Changes and Analysis
What Constitutes a Change
In Overmind, a change represents any modification to your infrastructure that you want to analyze. This typically aligns with:
- A Terraform plan showing proposed infrastructure modifications
- A deployment that will affect multiple interconnected resources
- Any infrastructure modification where you need to understand the potential impact
Change States
Changes move through several states during their lifecycle:
- Created: Change has been submitted for analysis
- Mapped: Terraform resources have been matched to actual infrastructure
- Analyzed: Blast radius has been calculated
- Risk Assessed: Potential issues have been identified
- Started: Deployment has begun (if applying changes)
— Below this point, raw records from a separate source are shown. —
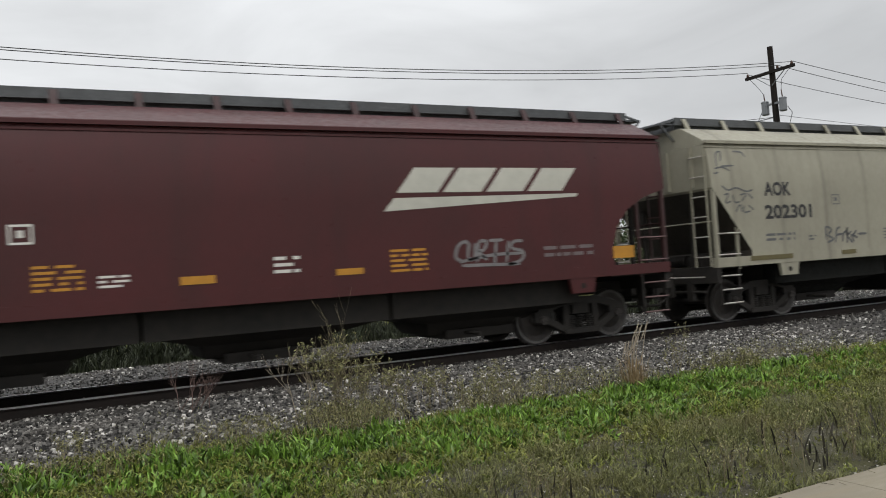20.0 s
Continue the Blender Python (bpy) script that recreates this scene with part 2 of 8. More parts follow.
# ---- the plan (metres) ----
RAIL_Z, TRACK_Y, HALF_W = 0.16, 13.29, 1.58
GROUND_Z, PAVE_Z, PAVE_Y = -0.16, -0.12, 3.99


def ground_height(y):
    pts = [(-4000, -0.3), (PAVE_Y - 0.3, -0.3), (PAVE_Y - 0.02, -0.26), (PAVE_Y + 0.05, -0.18), (6, -0.16), (8.2, -0.13), (11.0, -0.035), (15.6, -0.035), (19.5, -0.10), (21, -0.2), (4000, -0.2)]
    for (a, za), (b, zb) in zip(pts, pts[1:]):
        if y <= b:
            return za + (zb - za) * (y - a) / (b - a)
    return pts[-1][1]

# ---- ground, pavement, track ----


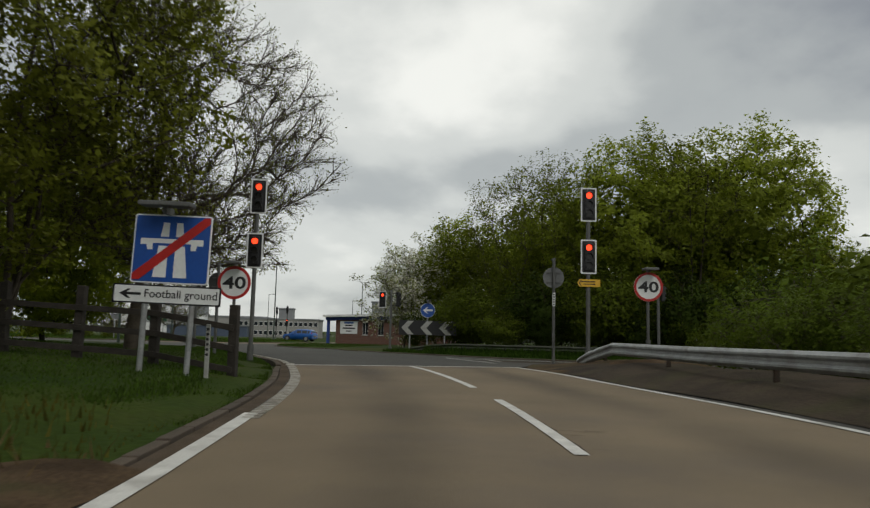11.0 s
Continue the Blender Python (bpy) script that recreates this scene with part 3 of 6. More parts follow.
def ribbon(name, columns, ys, material, label="", category="", lift=0.0, thick=0.25, ends=None, starts=None, parent=None, kind="structure"):
    """A road strip: columns of (x(y), z(y)) joined across, following ys, with sides that go down. starts, ends: the first and last y of the first and last columns."""
    nc = len(columns)
    v, f = [], []
    for k, y in enumerate(ys):
        for c, (fx, fz) in enumerate(columns):
            yy = y
            if ends:
                e = ends[0] + (ends[1] - ends[0]) * c / (nc - 1)
                b = starts[0] + (starts[1] - starts[0]) * c / (nc - 1)
                yy = b + (y - ys[0]) * (e - b) / (ys[-1] - ys[0])
            v.append((float(fx(yy)), yy, float(fz(yy)) + lift))
    n = len(v)
    for k in range(len(ys) - 1):
        for c in range(nc - 1):
            a = k * nc + c
            f.append((a, a + 1, a + nc + 1, a + nc))
    if thick:
        for c in (0, nc - 1):
            base = len(v)
            for k in range(len(ys)):
                x, y, z = v[k * nc + c]
                v.append((x, y, z - thick))
            for k in range(len(ys) - 1):
                q = (k * nc + c, (k + 1) * nc + c, base + k + 1, base + k)
                f.append(q if c == 0 else q[::-1])
    me = mesh_from(name, v, f, material)
    att = me.attributes.new("across", "FLOAT", "POINT")
    att.data.foreach_set("value", [float(i % nc) if i < n else 0.0 for i in range(len(v))])
    ob = part(name, me, material, parent)
    if not parent:
        tagged(ob, label, category, kind=kind)
    return ob


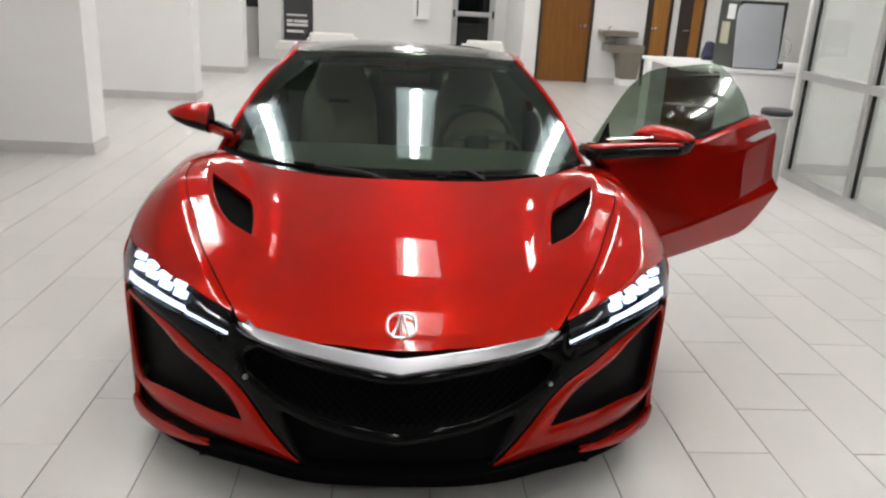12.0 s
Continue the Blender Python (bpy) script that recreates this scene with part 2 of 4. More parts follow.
def curve(points, n=24):
    """n points on a smooth curve through the given ones."""
    p = np.array(points, float)
    if len(p) == 2:
        return p[0] + np.linspace(0, 1, n)[:, None] * (p[1] - p[0])
    u = np.r_[0, np.cumsum(np.linalg.norm(np.diff(p, axis=0), axis=1))]
    return spline(u, p)(np.linspace(0, u[-1], n))


def outline(*curves):
    return np.vstack([np.asarray(c, float)[:-1] for c in curves])


def inside_distance(poly):
    """Signed distance to a closed outline, below zero inside."""
    a, b = poly, np.roll(poly, -1, 0)

    def at(q):
        out = np.empty(len(q))
        for s in range(0, len(q), 4000):
            p = q[s : s + 4000, None, :]
            ab, ap = b - a, p - a
            t = np.clip((ap * ab).sum(-1) / ((ab * ab).sum(-1) + 1e-12), 0, 1)
            d = np.linalg.norm(ap - t[..., None] * ab, axis=-1).min(1)
            up = (a[:, 1] <= p[..., 1]) != (b[:, 1] <= p[..., 1])
            xi = a[:, 0] + (p[..., 1] - a[:, 1]) * (b[:, 0] - a[:, 0]) / np.where(up, b[:, 1] - a[:, 1], 1)
            odd = (up & (xi > p[..., 0])).sum(1) % 2
            out[s : s + 4000] = np.where(odd, -d, d)
        return out

    return at


def grid(fn, us, vs):
    """A sheet of triangles over fn(u, v) -> points."""
    U, V = np.meshgrid(us, vs, indexing="ij")
    P = fn(U, V).reshape(-1, 3)
    n, m = U.shape
    i = (np.arange(n - 1)[:, None] * m + np.arange(m - 1)).ravel()
    T = np.vstack([np.c_[i, i + m, i + m + 1], np.c_[i, i + m + 1, i + 1]])
    return P, T


def clip(sheet, value):
    """The part of a sheet where value(points) is below zero, cut cleanly along zero."""
    P, T = sheet
    d = value(P)
    d = np.where(np.abs(d) < 1e-6, -1e-6, d)
    neg = d < 0
    count = neg[T].sum(1)
    keep = [tuple(t) for t in T[count == 3]]
    verts, made = list(P), {}

    def cut(i, j):
        key = (i, j) if i < j else (j, i)
        if key not in made:
            t = d[i] / (d[i] - d[j])
            made[key] = len(verts)
            verts.append(P[i] + t * (P[j] - P[i]))
        return made[key]

    for t in T[(count == 1) | (count == 2)]:
        k = next(k for k in range(3) if (neg[t[k]] != neg[t[k - 1]]) and (neg[t[k]] != neg[t[(k + 1) % 3]]))
        a, b, c = int(t[k]), int(t[(k + 1) % 3]), int(t[k - 2 + 1]) if False else int(t[(k + 2) % 3])
        ab, ac = cut(a, b), cut(a, c)
        if neg[a]:
            keep.append((a, ab, ac))
        else:
            keep += [(ab, b, c), (ab, c, ac)]
    T2 = np.array(keep, int).reshape(-1, 3)
    used, inv = np.unique(T2, return_inverse=True)
    return np.array(verts)[used], inv.reshape(-1, 3)


def normals_of(P, T):
    n = np.zeros_like(P)
    f = np.cross(P[T[:, 1]] - P[T[:, 0]], P[T[:, 2]] - P[T[:, 0]])
    for k in range(3):
        np.add.at(n, T[:, k], f)
    return n / (np.linalg.norm(n, axis=1)[:, None] + 1e-12)


def shell(name, sheet, thick=0.012, out=(0, 0, 1), swell=None, mirror=1):
    """A panel of real thickness from a sheet. out: the way that its outer side looks. swell(points): how far it stands proud."""
    P, T = sheet
    N = normals_of(P, T)
    if (N.mean(0) @ np.array(out, float)) < 0:
        T, N = T[:, ::-1], -N
    if swell is not None:
        P = P + N * swell(P)[:, None]
        N = normals_of(P, T)
    n = len(P)
    edges = {}
    for t in T:
        for k in range(3):
            e = (int(t[k]), int(t[(k + 1) % 3]))
            edges[e] = True
    rim = [e for e in edges if (e[1], e[0]) not in edges]
    inner = P - N * thick
    verts = list(P) + list(inner)
    faces = [tuple(t) for t in T] + [tuple(t[::-1] + n) for t in T]
    at = {}
    for a, b in rim:
        for v in (a, b):
            if v not in at:
                at[v] = len(verts)
                verts += [P[v], P[v] - N[v] * 0.0025, inner[v]]
        p, q = at[a], at[b]
        faces += [(p, p + 1, q + 1, q), (p + 1, p + 2, q + 2, q + 1)]
    verts = np.array(verts)
    if mirror < 0:
        verts = verts * (-1, 1, 1)
        faces = [f[::-1] for f in faces]
    return mesh_of(name, verts, faces)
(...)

- Validated: Post-deployment verification has completed
Blast Radius and Dependencies
Understanding Blast Radius
The blast radius of a change represents all infrastructure resources that could potentially be affected by your modification. This includes:
- Direct dependencies: Resources you're explicitly changing
- Indirect dependencies: Resources that depend on what you're changing
- Cross-service relationships: Connections between different AWS services or accounts
For example, changing a security group might directly affect the instances using it, but could also impact load balancers, auto-scaling groups, and databases that rely on network connectivity.
Dependency Types
Overmind identifies several types of dependencies:
- Creation Dependencies: Resource A must exist before Resource B can be created
- Runtime Dependencies: Resource A needs Resource B to function properly
- Network Dependencies: Resources communicate with each other over the network
- Configuration Dependencies: Resource A references Resource B in its configuration
Blast Radius Configuration
You can configure how thoroughly Overmind analyzes dependencies:
- Quick Scan: Fast analysis for immediate feedback
- Detailed Scan: Balanced approach for most use cases
- Full Scan: Comprehensive analysis for critical changes
- Custom Scan: Tailored parameters for specific requirements
Risk Assessment
Risk Categories
Overmind categorizes risks into three levels:
- High 🔥: Issues that could cause significant outages or data loss
- Medium !: Problems that might affect performance or availability
- Low ⁉: Minor issues or configuration concerns
Risk Types
Common risk patterns include:
- Configuration Mismatches: Settings that could block traffic or prevent services from communicating
- Timing Issues: Changes that might cause problems during peak traffic hours
- Resource Constraints: Modifications that could exceed capacity limits
- Security Vulnerabilities: Changes that might expose sensitive resources
Health and Status Indicators
Source Health
Sources can be in various states:
- Healthy: Successfully discovering resources and providing current data
- Degraded: Experiencing some issues but still functional
- Unhealthy: Unable to discover resources or provide reliable data
Change Status
Changes display status indicators throughout their lifecycle:
- In Progress: Analysis is currently running
- Completed: Analysis finished successfully
- Failed: Analysis encountered errors
- Partial: Some analysis steps completed, others failed
Data Flow and Processing
The Analysis Pipeline
When you create a change, Overmind follows this process:
- Parse: Extract resource information from your Terraform plan
- Map: Match planned changes to actual infrastructure resources
- Discover: Query your infrastructure to understand current state
- Analyze: Calculate blast radius and identify dependencies
- Assess: Evaluate potential risks using pattern recognition
- Present: Provide actionable insights and recommendations
Data Security
Throughout this process, Overmind maintains security by:
- Using read-only access to your infrastructure
- Stripping sensitive values from Terraform plans
- Processing data without storing long-term infrastructure details
- Encrypting all data in transit and at rest
User Workflows
Developer Workflow
- Make infrastructure changes locally
- Run
overmind terraform plan
to analyze impact - Review blast radius and risks
- Adjust changes based on insights
- Deploy with
overmind terraform apply
for tracking
Team Workflow
- Create pull request with infrastructure changes
- Overmind automatically analyzes changes via CI/CD
- Team reviews risk assessment in PR comments
- Deployment proceeds with full impact visibility
- Post-deployment validation confirms expected outcomes
Enterprise Workflow
- Changes flow through approval pipeline
- Overmind provides risk context at each stage
- Deployment tracking captures before/after state
- Analysis results inform organizational learning
Getting Started
With these concepts in mind, you're ready to start using Overmind. The key is understanding that Overmind doesn't just show you what will change—it helps you understand whether those changes are safe to make right now, in your specific environment, with your current configuration.
This foundation enables you to move from reactive fire-fighting to proactive risk management, making infrastructure changes with confidence rather than fear.